[What you should do]
Print every line of the listing exactly, please.

[Given data]
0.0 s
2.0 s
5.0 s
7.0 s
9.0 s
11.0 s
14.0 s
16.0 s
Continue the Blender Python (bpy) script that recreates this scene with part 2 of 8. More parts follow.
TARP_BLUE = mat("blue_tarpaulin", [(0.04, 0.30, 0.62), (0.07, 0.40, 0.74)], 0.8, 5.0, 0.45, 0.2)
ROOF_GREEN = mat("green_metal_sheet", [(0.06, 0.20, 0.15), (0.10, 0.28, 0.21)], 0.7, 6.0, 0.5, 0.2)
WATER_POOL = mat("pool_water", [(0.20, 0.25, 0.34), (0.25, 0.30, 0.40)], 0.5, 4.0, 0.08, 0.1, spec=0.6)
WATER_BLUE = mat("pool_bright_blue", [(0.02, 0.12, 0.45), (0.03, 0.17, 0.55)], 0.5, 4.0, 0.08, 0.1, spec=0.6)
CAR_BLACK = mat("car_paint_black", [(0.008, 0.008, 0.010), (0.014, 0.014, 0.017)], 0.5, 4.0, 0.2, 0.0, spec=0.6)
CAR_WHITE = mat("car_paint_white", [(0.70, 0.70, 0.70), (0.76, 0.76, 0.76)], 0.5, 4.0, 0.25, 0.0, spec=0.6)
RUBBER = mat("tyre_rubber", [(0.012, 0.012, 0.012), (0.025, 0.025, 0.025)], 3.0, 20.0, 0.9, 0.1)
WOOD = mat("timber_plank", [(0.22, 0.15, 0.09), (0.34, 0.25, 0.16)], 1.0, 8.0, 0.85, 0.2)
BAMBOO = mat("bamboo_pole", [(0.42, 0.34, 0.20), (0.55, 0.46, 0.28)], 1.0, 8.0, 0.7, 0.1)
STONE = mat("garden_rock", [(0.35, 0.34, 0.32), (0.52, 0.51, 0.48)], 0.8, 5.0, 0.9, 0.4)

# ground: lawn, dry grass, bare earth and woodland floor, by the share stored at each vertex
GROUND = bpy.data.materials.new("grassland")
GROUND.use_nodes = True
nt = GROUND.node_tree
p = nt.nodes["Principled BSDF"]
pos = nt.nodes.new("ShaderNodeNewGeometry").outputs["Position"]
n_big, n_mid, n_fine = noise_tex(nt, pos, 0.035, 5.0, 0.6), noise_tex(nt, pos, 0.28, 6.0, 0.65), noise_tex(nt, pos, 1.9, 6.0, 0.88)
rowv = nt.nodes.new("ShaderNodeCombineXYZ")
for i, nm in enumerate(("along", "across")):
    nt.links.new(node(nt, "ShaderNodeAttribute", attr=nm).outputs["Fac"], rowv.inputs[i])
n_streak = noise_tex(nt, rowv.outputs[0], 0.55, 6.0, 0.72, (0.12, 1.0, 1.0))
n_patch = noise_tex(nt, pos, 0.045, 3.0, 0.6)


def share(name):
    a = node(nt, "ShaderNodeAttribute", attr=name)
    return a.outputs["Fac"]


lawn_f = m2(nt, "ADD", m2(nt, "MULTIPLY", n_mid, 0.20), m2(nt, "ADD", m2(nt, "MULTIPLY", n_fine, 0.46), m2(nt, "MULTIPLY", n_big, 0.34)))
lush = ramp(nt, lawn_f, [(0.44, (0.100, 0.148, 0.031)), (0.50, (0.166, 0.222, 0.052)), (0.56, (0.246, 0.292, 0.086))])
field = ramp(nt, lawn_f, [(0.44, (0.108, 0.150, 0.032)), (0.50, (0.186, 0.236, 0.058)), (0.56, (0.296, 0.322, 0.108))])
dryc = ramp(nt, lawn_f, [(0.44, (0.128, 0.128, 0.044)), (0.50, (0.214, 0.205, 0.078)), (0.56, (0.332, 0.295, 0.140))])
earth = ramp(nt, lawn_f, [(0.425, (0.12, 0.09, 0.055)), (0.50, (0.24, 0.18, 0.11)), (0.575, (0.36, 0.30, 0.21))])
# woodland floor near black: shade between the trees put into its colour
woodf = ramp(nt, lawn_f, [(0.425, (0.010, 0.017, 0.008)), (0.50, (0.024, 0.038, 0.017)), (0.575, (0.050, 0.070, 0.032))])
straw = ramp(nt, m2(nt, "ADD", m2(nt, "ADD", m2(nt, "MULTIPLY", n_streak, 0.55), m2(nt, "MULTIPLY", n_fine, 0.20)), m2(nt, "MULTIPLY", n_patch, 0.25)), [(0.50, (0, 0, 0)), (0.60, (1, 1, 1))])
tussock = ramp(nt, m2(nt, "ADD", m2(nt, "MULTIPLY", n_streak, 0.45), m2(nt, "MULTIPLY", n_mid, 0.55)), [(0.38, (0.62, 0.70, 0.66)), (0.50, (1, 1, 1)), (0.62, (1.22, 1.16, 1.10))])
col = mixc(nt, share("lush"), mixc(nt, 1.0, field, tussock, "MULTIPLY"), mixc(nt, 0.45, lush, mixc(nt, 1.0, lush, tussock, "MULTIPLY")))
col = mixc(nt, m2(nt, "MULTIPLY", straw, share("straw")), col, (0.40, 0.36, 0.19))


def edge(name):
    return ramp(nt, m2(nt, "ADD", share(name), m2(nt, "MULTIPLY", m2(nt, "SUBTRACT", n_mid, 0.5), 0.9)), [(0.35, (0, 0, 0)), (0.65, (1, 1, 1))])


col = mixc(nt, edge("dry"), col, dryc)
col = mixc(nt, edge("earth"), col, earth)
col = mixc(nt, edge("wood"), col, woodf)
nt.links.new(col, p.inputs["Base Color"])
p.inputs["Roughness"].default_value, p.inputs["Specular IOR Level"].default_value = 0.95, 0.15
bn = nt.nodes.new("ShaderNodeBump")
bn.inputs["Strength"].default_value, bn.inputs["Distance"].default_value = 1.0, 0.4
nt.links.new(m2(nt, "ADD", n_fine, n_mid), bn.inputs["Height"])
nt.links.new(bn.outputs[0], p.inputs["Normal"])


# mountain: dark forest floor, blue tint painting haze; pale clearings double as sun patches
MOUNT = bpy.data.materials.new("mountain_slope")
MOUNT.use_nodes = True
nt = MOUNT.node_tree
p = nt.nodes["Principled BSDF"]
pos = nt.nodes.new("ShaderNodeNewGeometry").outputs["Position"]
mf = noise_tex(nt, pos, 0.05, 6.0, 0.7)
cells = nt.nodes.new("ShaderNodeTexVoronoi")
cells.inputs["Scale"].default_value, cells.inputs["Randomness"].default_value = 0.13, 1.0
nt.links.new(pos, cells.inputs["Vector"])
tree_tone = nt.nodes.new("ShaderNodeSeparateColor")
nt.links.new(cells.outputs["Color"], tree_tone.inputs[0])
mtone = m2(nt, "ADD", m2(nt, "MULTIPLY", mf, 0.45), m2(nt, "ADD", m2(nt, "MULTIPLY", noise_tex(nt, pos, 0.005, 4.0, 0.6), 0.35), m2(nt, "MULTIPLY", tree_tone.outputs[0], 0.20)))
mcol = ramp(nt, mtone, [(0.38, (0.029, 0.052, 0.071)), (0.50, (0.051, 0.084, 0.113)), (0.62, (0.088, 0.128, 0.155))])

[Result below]
0.0 s
2.0 s
5.0 s
7.0 s
9.0 s
11.0 s
14.0 s
16.0 s
Continue the Blender Python (bpy) script that recreates this scene with part 2 of 8. More parts follow.
TARP_BLUE = mat("blue_tarpaulin", [(0.04, 0.30, 0.62), (0.07, 0.40, 0.74)], 0.8, 5.0, 0.45, 0.2)
ROOF_GREEN = mat("green_metal_sheet", [(0.06, 0.20, 0.15), (0.10, 0.28, 0.21)], 0.7, 6.0, 0.5, 0.2)
WATER_POOL = mat("pool_water", [(0.20, 0.25, 0.34), (0.25, 0.30, 0.40)], 0.5, 4.0, 0.08, 0.1, spec=0.6)
WATER_BLUE = mat("pool_bright_blue", [(0.02, 0.12, 0.45), (0.03, 0.17, 0.55)], 0.5, 4.0, 0.08, 0.1, spec=0.6)
CAR_BLACK = mat("car_paint_black", [(0.008, 0.008, 0.010), (0.014, 0.014, 0.017)], 0.5, 4.0, 0.2, 0.0, spec=0.6)
CAR_WHITE = mat("car_paint_white", [(0.70, 0.70, 0.70), (0.76, 0.76, 0.76)], 0.5, 4.0, 0.25, 0.0, spec=0.6)
RUBBER = mat("tyre_rubber", [(0.012, 0.012, 0.012), (0.025, 0.025, 0.025)], 3.0, 20.0, 0.9, 0.1)
WOOD = mat("timber_plank", [(0.22, 0.15, 0.09), (0.34, 0.25, 0.16)], 1.0, 8.0, 0.85, 0.2)
BAMBOO = mat("bamboo_pole", [(0.42, 0.34, 0.20), (0.55, 0.46, 0.28)], 1.0, 8.0, 0.7, 0.1)
STONE = mat("garden_rock", [(0.35, 0.34, 0.32), (0.52, 0.51, 0.48)], 0.8, 5.0, 0.9, 0.4)

# ground: lawn, dry grass, bare earth and woodland floor, by the share stored at each vertex
GROUND = bpy.data.materials.new("grassland")
GROUND.use_nodes = True
nt = GROUND.node_tree
p = nt.nodes["Principled BSDF"]
pos = nt.nodes.new("ShaderNodeNewGeometry").outputs["Position"]
n_big, n_mid, n_fine = noise_tex(nt, pos, 0.035, 5.0, 0.6), noise_tex(nt, pos, 0.28, 6.0, 0.65), noise_tex(nt, pos, 1.9, 6.0, 0.88)
rowv = nt.nodes.new("ShaderNodeCombineXYZ")
for i, nm in enumerate(("along", "across")):
    nt.links.new(node(nt, "ShaderNodeAttribute", attr=nm).outputs["Fac"], rowv.inputs[i])
n_streak = noise_tex(nt, rowv.outputs[0], 0.55, 6.0, 0.72, (0.12, 1.0, 1.0))
n_patch = noise_tex(nt, pos, 0.045, 3.0, 0.6)


def share(name):
    a = node(nt, "ShaderNodeAttribute", attr=name)
    return a.outputs["Fac"]


lawn_f = m2(nt, "ADD", m2(nt, "MULTIPLY", n_mid, 0.20), m2(nt, "ADD", m2(nt, "MULTIPLY", n_fine, 0.46), m2(nt, "MULTIPLY", n_big, 0.34)))
lush = ramp(nt, lawn_f, [(0.44, (0.100, 0.148, 0.031)), (0.50, (0.166, 0.222, 0.052)), (0.56, (0.246, 0.292, 0.086))])
field = ramp(nt, lawn_f, [(0.44, (0.108, 0.150, 0.032)), (0.50, (0.186, 0.236, 0.058)), (0.56, (0.296, 0.322, 0.108))])
dryc = ramp(nt, lawn_f, [(0.44, (0.128, 0.128, 0.044)), (0.50, (0.214, 0.205, 0.078)), (0.56, (0.332, 0.295, 0.140))])
earth = ramp(nt, lawn_f, [(0.425, (0.12, 0.09, 0.055)), (0.50, (0.24, 0.18, 0.11)), (0.575, (0.36, 0.30, 0.21))])
# woodland floor near black: shade between the trees put into its colour
woodf = ramp(nt, lawn_f, [(0.425, (0.010, 0.017, 0.008)), (0.50, (0.024, 0.038, 0.017)), (0.575, (0.050, 0.070, 0.032))])
straw = ramp(nt, m2(nt, "ADD", m2(nt, "ADD", m2(nt, "MULTIPLY", n_streak, 0.55), m2(nt, "MULTIPLY", n_fine, 0.20)), m2(nt, "MULTIPLY", n_patch, 0.25)), [(0.50, (0, 0, 0)), (0.60, (1, 1, 1))])
tussock = ramp(nt, m2(nt, "ADD", m2(nt, "MULTIPLY", n_streak, 0.45), m2(nt, "MULTIPLY", n_mid, 0.55)), [(0.38, (0.62, 0.70, 0.66)), (0.50, (1, 1, 1)), (0.62, (1.22, 1.16, 1.10))])
col = mixc(nt, share("lush"), mixc(nt, 1.0, field, tussock, "MULTIPLY"), mixc(nt, 0.45, lush, mixc(nt, 1.0, lush, tussock, "MULTIPLY")))
col = mixc(nt, m2(nt, "MULTIPLY", straw, share("straw")), col, (0.40, 0.36, 0.19))


def edge(name):
    return ramp(nt, m2(nt, "ADD", share(name), m2(nt, "MULTIPLY", m2(nt, "SUBTRACT", n_mid, 0.5), 0.9)), [(0.35, (0, 0, 0)), (0.65, (1, 1, 1))])


col = mixc(nt, edge("dry"), col, dryc)
col = mixc(nt, edge("earth"), col, earth)
col = mixc(nt, edge("wood"), col, woodf)
nt.links.new(col, p.inputs["Base Color"])
p.inputs["Roughness"].default_value, p.inputs["Specular IOR Level"].default_value = 0.95, 0.15
bn = nt.nodes.new("ShaderNodeBump")
bn.inputs["Strength"].default_value, bn.inputs["Distance"].default_value = 1.0, 0.4
nt.links.new(m2(nt, "ADD", n_fine, n_mid), bn.inputs["Height"])
nt.links.new(bn.outputs[0], p.inputs["Normal"])


# mountain: dark forest floor, blue tint painting haze; pale clearings double as sun patches
MOUNT = bpy.data.materials.new("mountain_slope")
MOUNT.use_nodes = True
nt = MOUNT.node_tree
p = nt.nodes["Principled BSDF"]
pos = nt.nodes.new("ShaderNodeNewGeometry").outputs["Position"]
mf = noise_tex(nt, pos, 0.05, 6.0, 0.7)
cells = nt.nodes.new("ShaderNodeTexVoronoi")
cells.inputs["Scale"].default_value, cells.inputs["Randomness"].default_value = 0.13, 1.0
nt.links.new(pos, cells.inputs["Vector"])
tree_tone = nt.nodes.new("ShaderNodeSeparateColor")
nt.links.new(cells.outputs["Color"], tree_tone.inputs[0])
mtone = m2(nt, "ADD", m2(nt, "MULTIPLY", mf, 0.45), m2(nt, "ADD", m2(nt, "MULTIPLY", noise_tex(nt, pos, 0.005, 4.0, 0.6), 0.35), m2(nt, "MULTIPLY", tree_tone.outputs[0], 0.20)))
mcol = ramp(nt, mtone, [(0.38, (0.029, 0.052, 0.071)), (0.50, (0.051, 0.084, 0.113)), (0.62, (0.088, 0.128, 0.155))])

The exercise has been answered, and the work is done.